» **EXERCISE DIRECTIONS**: Would you transcribe the whole listing exactly, minus its pictures?
++++++++
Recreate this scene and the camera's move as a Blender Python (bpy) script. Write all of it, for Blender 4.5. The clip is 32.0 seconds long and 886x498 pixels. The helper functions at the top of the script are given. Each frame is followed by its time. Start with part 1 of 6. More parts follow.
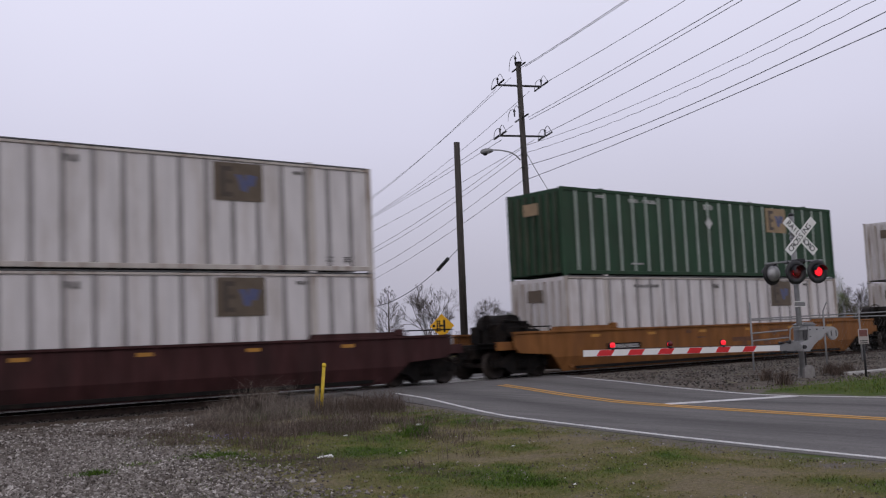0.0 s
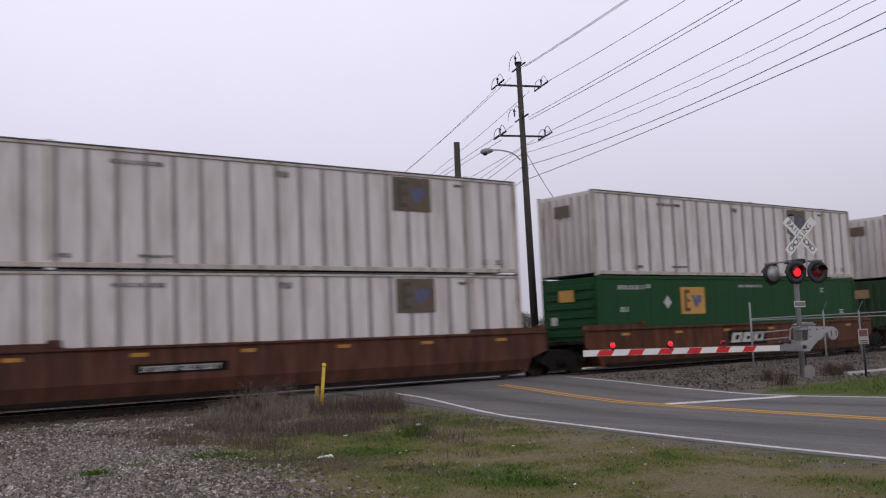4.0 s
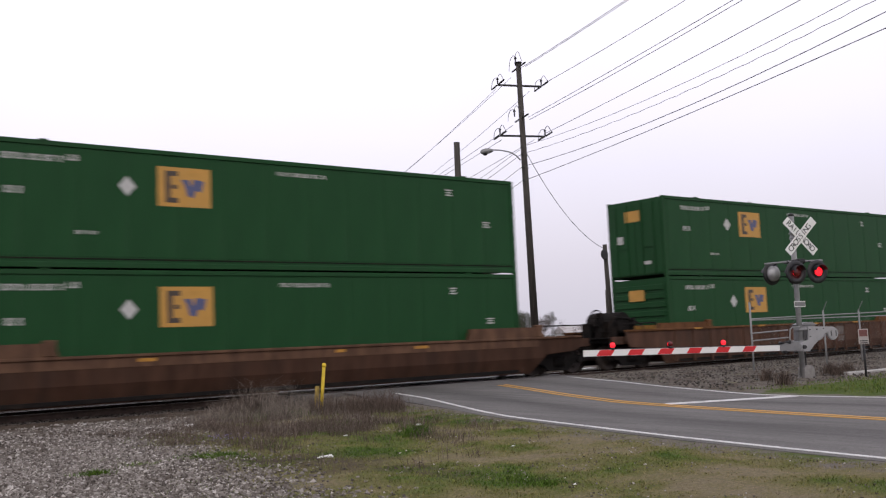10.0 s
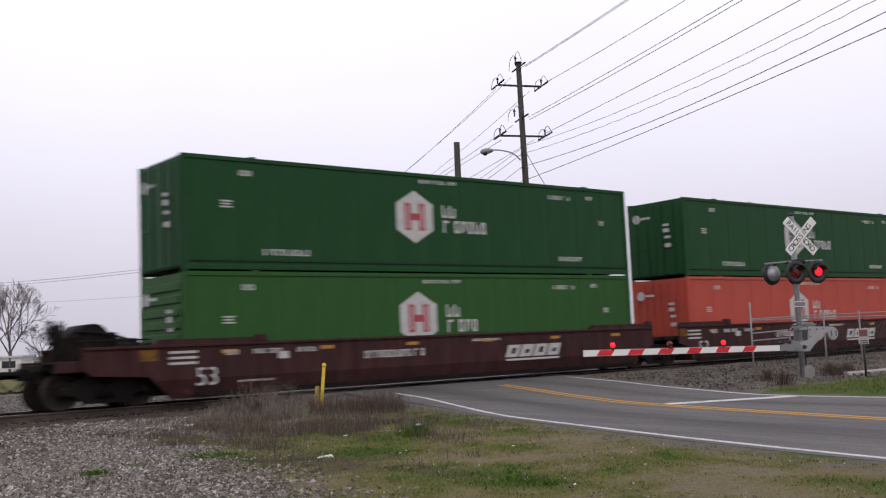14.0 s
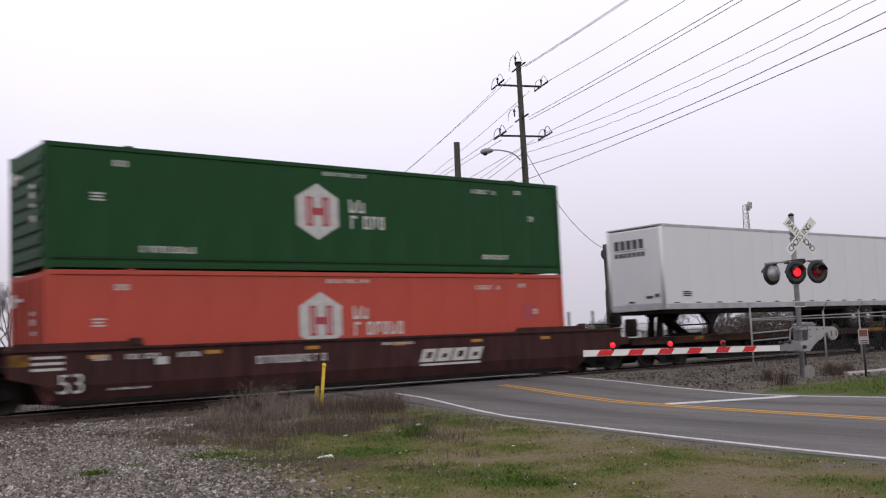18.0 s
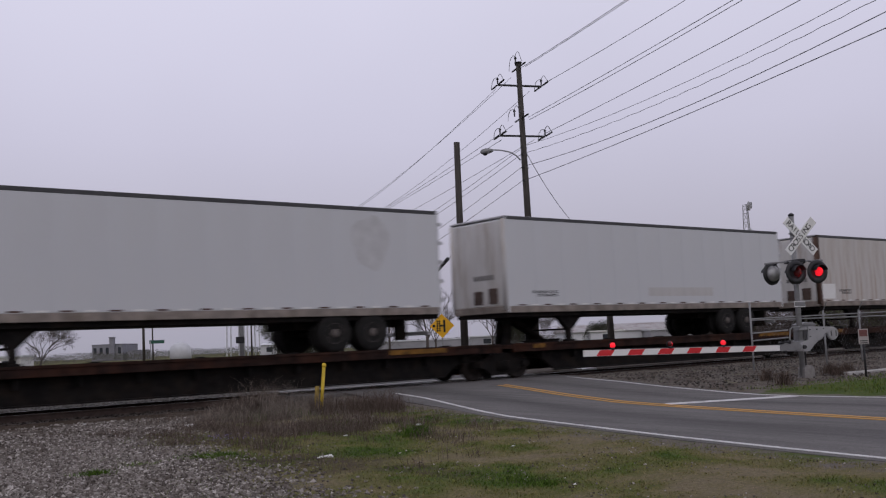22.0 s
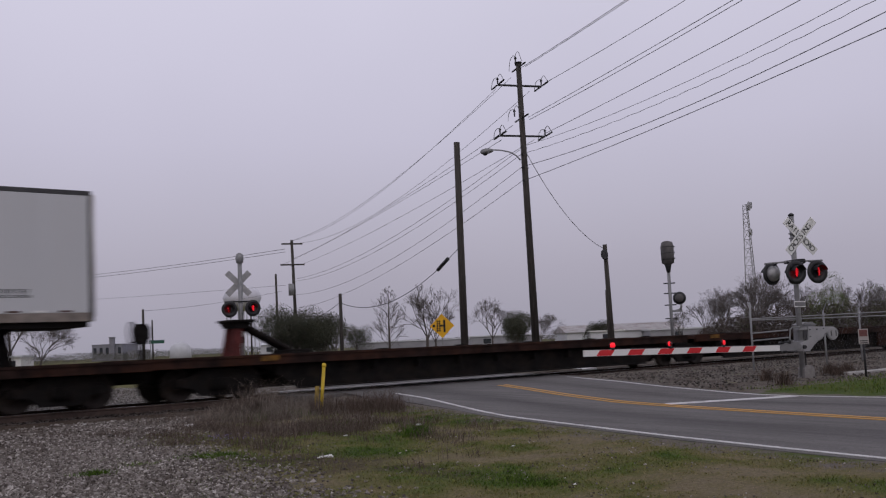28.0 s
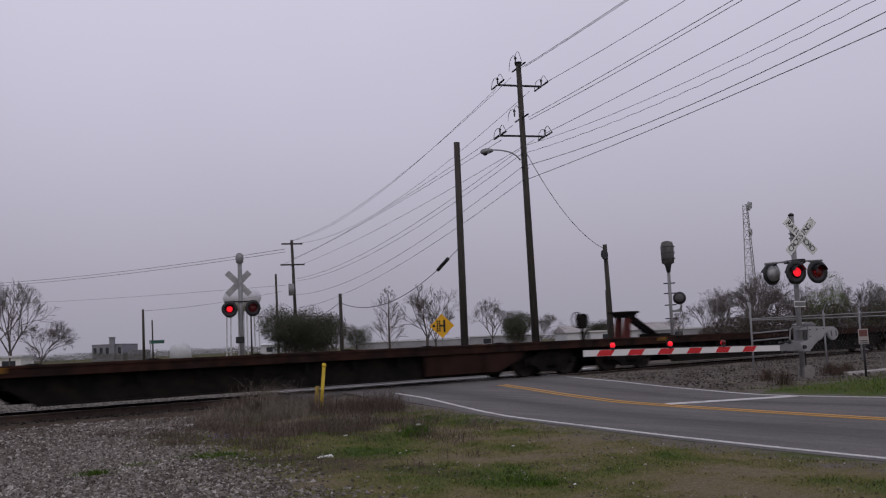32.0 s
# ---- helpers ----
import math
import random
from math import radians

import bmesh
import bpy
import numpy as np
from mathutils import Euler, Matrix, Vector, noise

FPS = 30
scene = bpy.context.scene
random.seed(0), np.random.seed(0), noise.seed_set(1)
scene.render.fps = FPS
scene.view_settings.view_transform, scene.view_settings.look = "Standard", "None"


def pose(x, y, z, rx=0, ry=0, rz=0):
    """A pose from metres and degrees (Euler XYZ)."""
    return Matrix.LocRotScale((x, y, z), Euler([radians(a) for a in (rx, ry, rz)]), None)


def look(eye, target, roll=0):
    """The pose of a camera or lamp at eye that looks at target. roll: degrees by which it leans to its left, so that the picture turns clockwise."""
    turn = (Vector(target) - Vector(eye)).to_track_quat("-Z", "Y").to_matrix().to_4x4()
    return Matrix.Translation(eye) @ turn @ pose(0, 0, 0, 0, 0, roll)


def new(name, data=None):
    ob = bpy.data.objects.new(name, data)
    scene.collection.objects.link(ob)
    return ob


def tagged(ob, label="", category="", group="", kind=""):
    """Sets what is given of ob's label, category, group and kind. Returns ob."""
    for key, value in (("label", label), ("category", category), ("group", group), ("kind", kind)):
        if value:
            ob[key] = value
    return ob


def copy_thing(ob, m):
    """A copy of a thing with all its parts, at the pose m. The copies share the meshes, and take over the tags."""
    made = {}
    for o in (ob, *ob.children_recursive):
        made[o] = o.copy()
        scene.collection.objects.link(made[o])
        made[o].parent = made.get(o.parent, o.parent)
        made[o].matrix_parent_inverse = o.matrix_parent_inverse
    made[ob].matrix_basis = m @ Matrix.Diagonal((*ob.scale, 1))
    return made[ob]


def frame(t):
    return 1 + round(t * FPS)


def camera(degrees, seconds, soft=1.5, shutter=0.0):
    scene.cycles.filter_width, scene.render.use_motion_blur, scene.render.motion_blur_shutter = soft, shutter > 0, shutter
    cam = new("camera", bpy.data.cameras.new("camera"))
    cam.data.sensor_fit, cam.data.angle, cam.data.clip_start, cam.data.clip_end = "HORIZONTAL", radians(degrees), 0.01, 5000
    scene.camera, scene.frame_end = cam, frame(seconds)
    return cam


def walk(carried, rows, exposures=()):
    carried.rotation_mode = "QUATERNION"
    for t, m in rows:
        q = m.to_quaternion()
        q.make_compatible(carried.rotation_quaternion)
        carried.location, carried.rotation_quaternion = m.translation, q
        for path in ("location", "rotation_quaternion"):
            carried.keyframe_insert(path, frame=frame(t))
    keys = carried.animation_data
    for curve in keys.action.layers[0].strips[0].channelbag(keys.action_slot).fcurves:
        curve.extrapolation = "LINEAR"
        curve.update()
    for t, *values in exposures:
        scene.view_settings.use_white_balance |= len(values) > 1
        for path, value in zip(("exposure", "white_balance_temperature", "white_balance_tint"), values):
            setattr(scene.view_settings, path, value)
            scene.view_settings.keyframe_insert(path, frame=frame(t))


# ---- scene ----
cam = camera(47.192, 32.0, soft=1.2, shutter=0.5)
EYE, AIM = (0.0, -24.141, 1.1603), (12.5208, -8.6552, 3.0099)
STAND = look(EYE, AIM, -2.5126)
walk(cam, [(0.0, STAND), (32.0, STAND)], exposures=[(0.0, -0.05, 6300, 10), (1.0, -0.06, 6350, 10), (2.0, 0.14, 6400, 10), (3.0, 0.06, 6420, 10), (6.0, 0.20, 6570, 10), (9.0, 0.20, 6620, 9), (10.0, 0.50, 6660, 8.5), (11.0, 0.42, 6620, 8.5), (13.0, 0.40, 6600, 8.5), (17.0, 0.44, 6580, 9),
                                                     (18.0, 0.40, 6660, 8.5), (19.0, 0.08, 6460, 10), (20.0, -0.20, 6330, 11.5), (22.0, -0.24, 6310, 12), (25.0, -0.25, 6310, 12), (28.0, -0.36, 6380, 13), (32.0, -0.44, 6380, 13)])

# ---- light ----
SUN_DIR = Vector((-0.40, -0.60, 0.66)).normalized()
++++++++
» **FINISHED EXERCISE**:
Recreate this scene and the camera's move as a Blender Python (bpy) script. Write all of it, for Blender 4.5. The clip is 32.0 seconds long and 886x498 pixels. The helper functions at the top of the script are given. Each frame is followed by its time. Start with part 1 of 6. More parts follow.
0.0 s
4.0 s
10.0 s
14.0 s
18.0 s
22.0 s
28.0 s
32.0 s
# ---- helpers ----
import math
import random
from math import radians

import bmesh
import bpy
import numpy as np
from mathutils import Euler, Matrix, Vector, noise

FPS = 30
scene = bpy.context.scene
random.seed(0), np.random.seed(0), noise.seed_set(1)
scene.render.fps = FPS
scene.view_settings.view_transform, scene.view_settings.look = "Standard", "None"


def pose(x, y, z, rx=0, ry=0, rz=0):
    """A pose from metres and degrees (Euler XYZ)."""
    return Matrix.LocRotScale((x, y, z), Euler([radians(a) for a in (rx, ry, rz)]), None)


def look(eye, target, roll=0):
    """The pose of a camera or lamp at eye that looks at target. roll: degrees by which it leans to its left, so that the picture turns clockwise."""
    turn = (Vector(target) - Vector(eye)).to_track_quat("-Z", "Y").to_matrix().to_4x4()
    return Matrix.Translation(eye) @ turn @ pose(0, 0, 0, 0, 0, roll)


def new(name, data=None):
    ob = bpy.data.objects.new(name, data)
    scene.collection.objects.link(ob)
    return ob


def tagged(ob, label="", category="", group="", kind=""):
    """Sets what is given of ob's label, category, group and kind. Returns ob."""
    for key, value in (("label", label), ("category", category), ("group", group), ("kind", kind)):
        if value:
            ob[key] = value
    return ob


def copy_thing(ob, m):
    """A copy of a thing with all its parts, at the pose m. The copies share the meshes, and take over the tags."""
    made = {}
    for o in (ob, *ob.children_recursive):
        made[o] = o.copy()
        scene.collection.objects.link(made[o])
        made[o].parent = made.get(o.parent, o.parent)
        made[o].matrix_parent_inverse = o.matrix_parent_inverse
    made[ob].matrix_basis = m @ Matrix.Diagonal((*ob.scale, 1))
    return made[ob]


def frame(t):
    return 1 + round(t * FPS)


def camera(degrees, seconds, soft=1.5, shutter=0.0):
    scene.cycles.filter_width, scene.render.use_motion_blur, scene.render.motion_blur_shutter = soft, shutter > 0, shutter
    cam = new("camera", bpy.data.cameras.new("camera"))
    cam.data.sensor_fit, cam.data.angle, cam.data.clip_start, cam.data.clip_end = "HORIZONTAL", radians(degrees), 0.01, 5000
    scene.camera, scene.frame_end = cam, frame(seconds)
    return cam


def walk(carried, rows, exposures=()):
    carried.rotation_mode = "QUATERNION"
    for t, m in rows:
        q = m.to_quaternion()
        q.make_compatible(carried.rotation_quaternion)
        carried.location, carried.rotation_quaternion = m.translation, q
        for path in ("location", "rotation_quaternion"):
            carried.keyframe_insert(path, frame=frame(t))
    keys = carried.animation_data
    for curve in keys.action.layers[0].strips[0].channelbag(keys.action_slot).fcurves:
        curve.extrapolation = "LINEAR"
        curve.update()
    for t, *values in exposures:
        scene.view_settings.use_white_balance |= len(values) > 1
        for path, value in zip(("exposure", "white_balance_temperature", "white_balance_tint"), values):
            setattr(scene.view_settings, path, value)
            scene.view_settings.keyframe_insert(path, frame=frame(t))


# ---- scene ----
cam = camera(47.192, 32.0, soft=1.2, shutter=0.5)
EYE, AIM = (0.0, -24.141, 1.1603), (12.5208, -8.6552, 3.0099)
STAND = look(EYE, AIM, -2.5126)
walk(cam, [(0.0, STAND), (32.0, STAND)], exposures=[(0.0, -0.05, 6300, 10), (1.0, -0.06, 6350, 10), (2.0, 0.14, 6400, 10), (3.0, 0.06, 6420, 10), (6.0, 0.20, 6570, 10), (9.0, 0.20, 6620, 9), (10.0, 0.50, 6660, 8.5), (11.0, 0.42, 6620, 8.5), (13.0, 0.40, 6600, 8.5), (17.0, 0.44, 6580, 9),
                                                     (18.0, 0.40, 6660, 8.5), (19.0, 0.08, 6460, 10), (20.0, -0.20, 6330, 11.5), (22.0, -0.24, 6310, 12), (25.0, -0.25, 6310, 12), (28.0, -0.36, 6380, 13), (32.0, -0.44, 6380, 13)])

# ---- light ----
SUN_DIR = Vector((-0.40, -0.60, 0.66)).normalized()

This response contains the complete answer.